▶ _GOAL_
Without the pictures, print the lines running from the beginning of the material to the line containing "what is given", both ends included.

»»

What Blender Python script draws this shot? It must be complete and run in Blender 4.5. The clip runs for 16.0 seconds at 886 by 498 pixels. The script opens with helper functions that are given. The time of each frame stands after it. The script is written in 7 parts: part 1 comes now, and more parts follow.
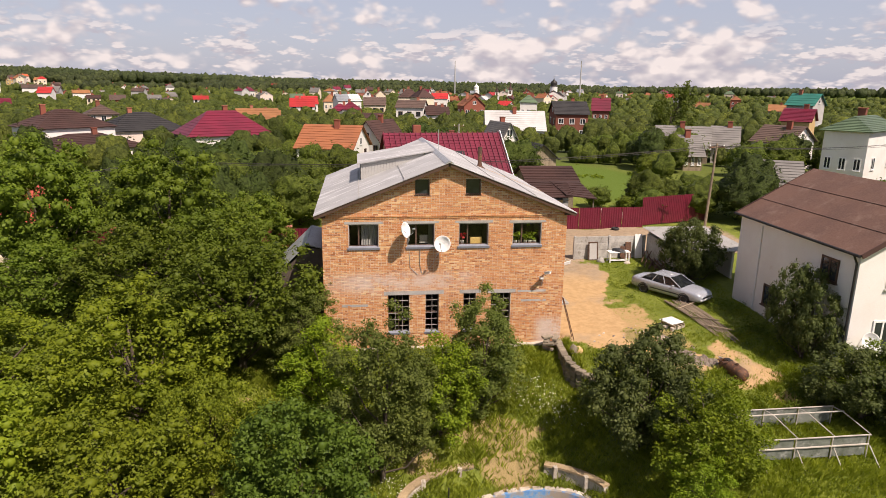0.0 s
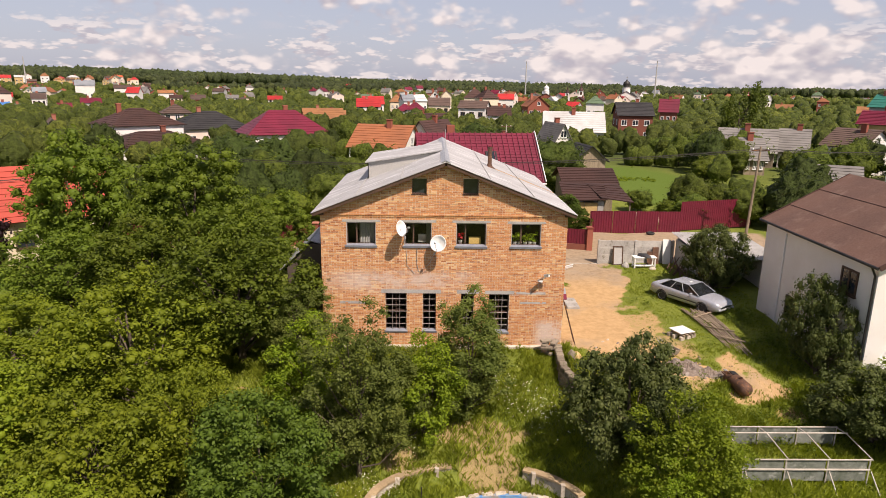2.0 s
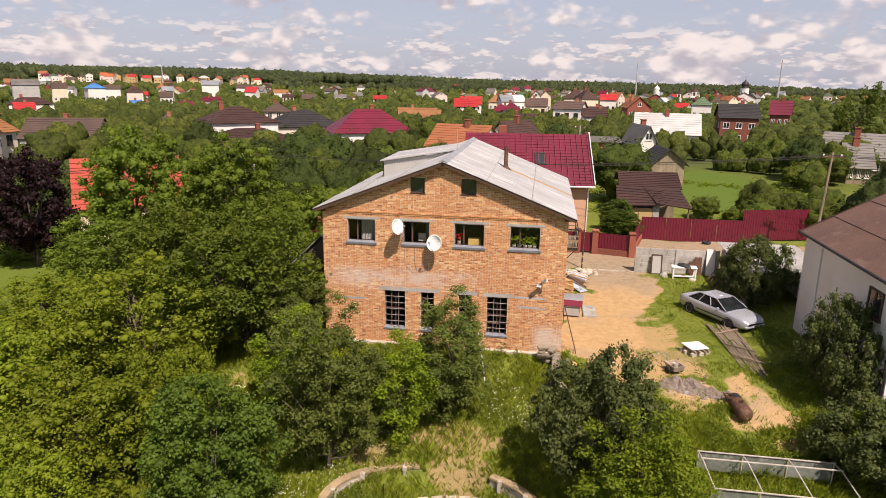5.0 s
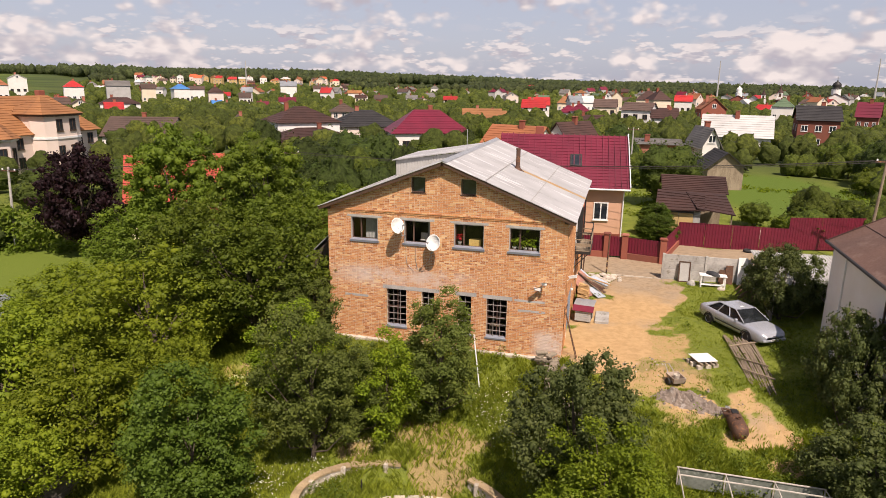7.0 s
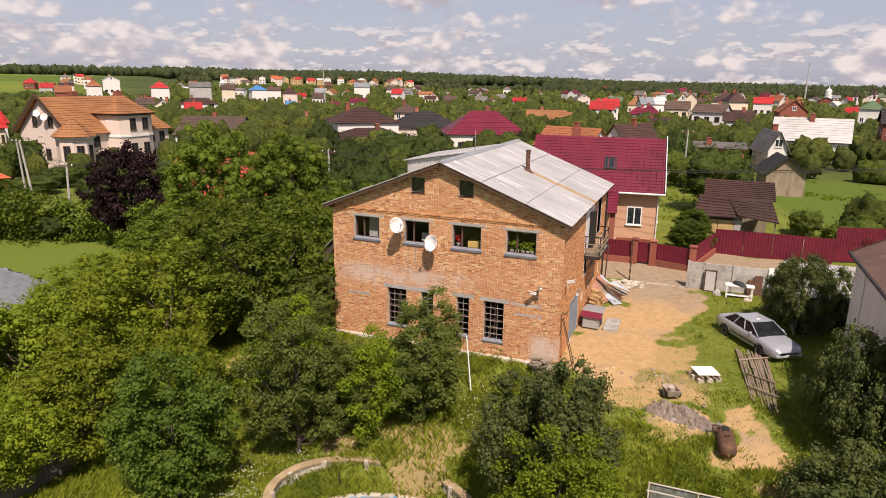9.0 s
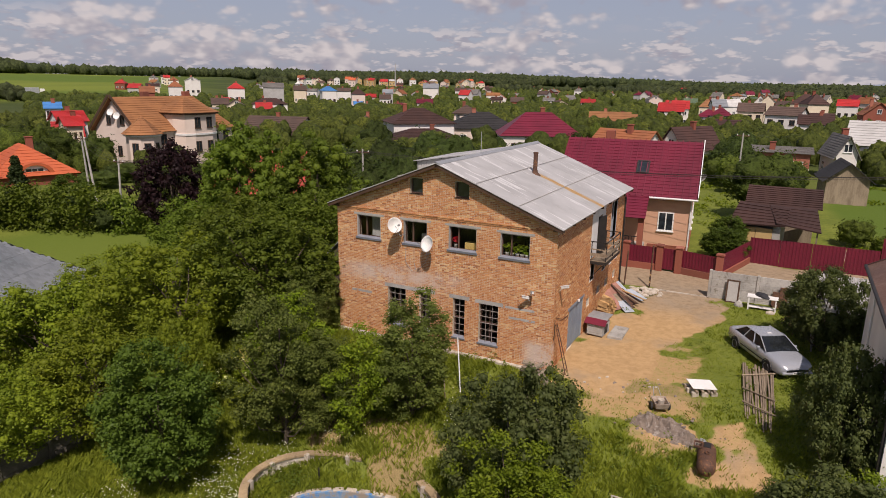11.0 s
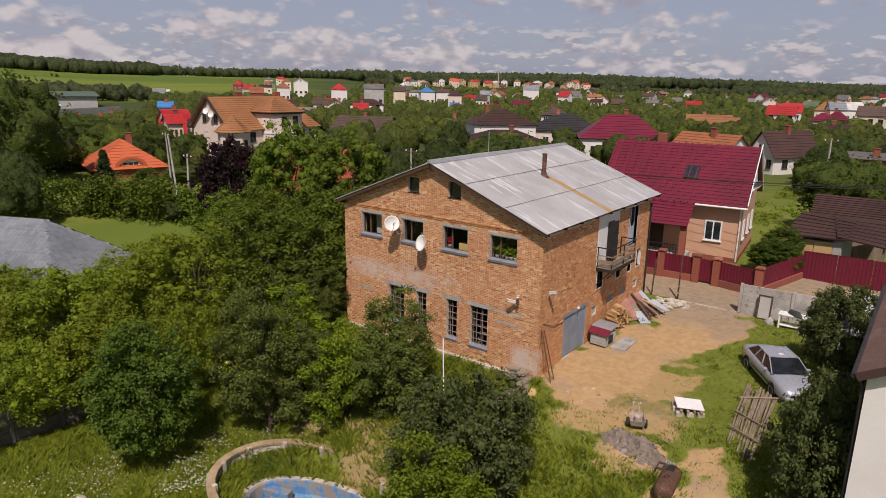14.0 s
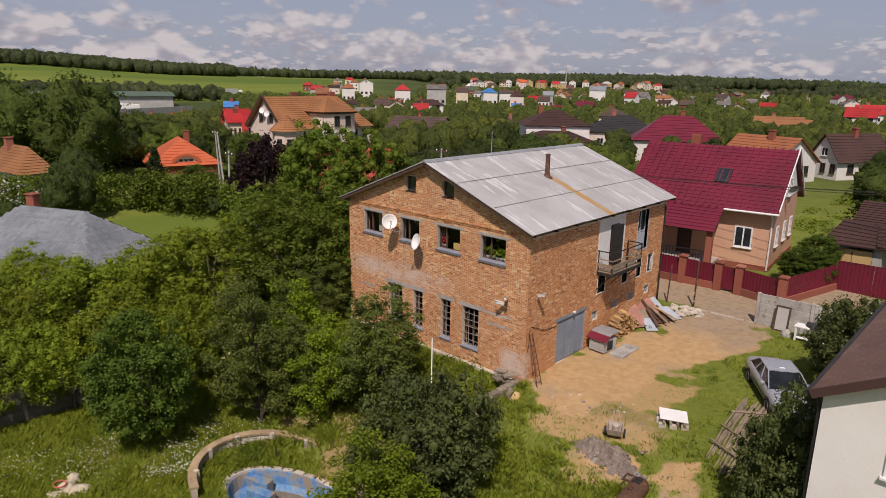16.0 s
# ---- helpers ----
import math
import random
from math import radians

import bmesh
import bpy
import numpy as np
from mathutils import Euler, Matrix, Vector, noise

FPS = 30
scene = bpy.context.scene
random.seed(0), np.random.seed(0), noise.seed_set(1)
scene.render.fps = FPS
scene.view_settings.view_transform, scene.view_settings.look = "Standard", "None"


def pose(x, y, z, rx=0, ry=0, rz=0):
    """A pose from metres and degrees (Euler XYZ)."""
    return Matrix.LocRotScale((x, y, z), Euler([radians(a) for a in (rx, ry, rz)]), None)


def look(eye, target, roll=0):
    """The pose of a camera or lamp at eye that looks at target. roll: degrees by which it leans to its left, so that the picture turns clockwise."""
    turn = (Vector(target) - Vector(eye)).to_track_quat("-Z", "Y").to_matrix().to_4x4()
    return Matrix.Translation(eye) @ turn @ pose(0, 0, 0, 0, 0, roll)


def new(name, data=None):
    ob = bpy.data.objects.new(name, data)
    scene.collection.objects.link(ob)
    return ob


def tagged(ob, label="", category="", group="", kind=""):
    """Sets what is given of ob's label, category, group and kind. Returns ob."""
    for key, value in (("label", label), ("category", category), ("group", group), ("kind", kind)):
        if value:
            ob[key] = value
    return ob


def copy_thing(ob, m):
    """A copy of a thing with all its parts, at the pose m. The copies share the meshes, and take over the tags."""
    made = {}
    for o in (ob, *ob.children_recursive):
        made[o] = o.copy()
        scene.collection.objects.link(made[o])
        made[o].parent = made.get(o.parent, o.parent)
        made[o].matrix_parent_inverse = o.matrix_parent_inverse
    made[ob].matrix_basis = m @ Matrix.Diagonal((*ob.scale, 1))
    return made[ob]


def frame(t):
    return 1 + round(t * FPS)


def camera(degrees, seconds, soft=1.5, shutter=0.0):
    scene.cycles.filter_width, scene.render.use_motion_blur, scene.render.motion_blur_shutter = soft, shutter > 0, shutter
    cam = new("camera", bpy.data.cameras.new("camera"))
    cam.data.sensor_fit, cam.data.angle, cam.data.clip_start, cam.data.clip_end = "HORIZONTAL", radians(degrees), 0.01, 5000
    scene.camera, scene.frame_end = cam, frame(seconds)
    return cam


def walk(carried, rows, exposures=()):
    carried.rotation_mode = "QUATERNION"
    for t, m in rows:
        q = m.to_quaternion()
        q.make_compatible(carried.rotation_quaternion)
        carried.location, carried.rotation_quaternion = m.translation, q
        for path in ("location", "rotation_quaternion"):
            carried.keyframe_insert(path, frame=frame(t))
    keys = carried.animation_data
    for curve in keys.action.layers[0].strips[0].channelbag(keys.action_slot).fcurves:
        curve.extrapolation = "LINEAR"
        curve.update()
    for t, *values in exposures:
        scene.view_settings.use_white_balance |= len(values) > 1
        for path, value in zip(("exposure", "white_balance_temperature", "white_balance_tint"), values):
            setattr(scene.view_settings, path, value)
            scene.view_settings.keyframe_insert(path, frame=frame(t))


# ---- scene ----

««

▶ _TASK RESULT_
What Blender Python script draws this shot? It must be complete and run in Blender 4.5. The clip runs for 16.0 seconds at 886 by 498 pixels. The script opens with helper functions that are given. The time of each frame stands after it. The script is written in 7 parts: part 1 comes now, and more parts follow.
0.0 s
2.0 s
5.0 s
7.0 s
9.0 s
11.0 s
14.0 s
16.0 s
# ---- helpers ----
import math
import random
from math import radians

import bmesh
import bpy
import numpy as np
from mathutils import Euler, Matrix, Vector, noise

FPS = 30
scene = bpy.context.scene
random.seed(0), np.random.seed(0), noise.seed_set(1)
scene.render.fps = FPS
scene.view_settings.view_transform, scene.view_settings.look = "Standard", "None"


def pose(x, y, z, rx=0, ry=0, rz=0):
    """A pose from metres and degrees (Euler XYZ)."""
    return Matrix.LocRotScale((x, y, z), Euler([radians(a) for a in (rx, ry, rz)]), None)


def look(eye, target, roll=0):
    """The pose of a camera or lamp at eye that looks at target. roll: degrees by which it leans to its left, so that the picture turns clockwise."""
    turn = (Vector(target) - Vector(eye)).to_track_quat("-Z", "Y").to_matrix().to_4x4()
    return Matrix.Translation(eye) @ turn @ pose(0, 0, 0, 0, 0, roll)


def new(name, data=None):
    ob = bpy.data.objects.new(name, data)
    scene.collection.objects.link(ob)
    return ob


def tagged(ob, label="", category="", group="", kind=""):
    """Sets what is given of ob's label, category, group and kind. Returns ob."""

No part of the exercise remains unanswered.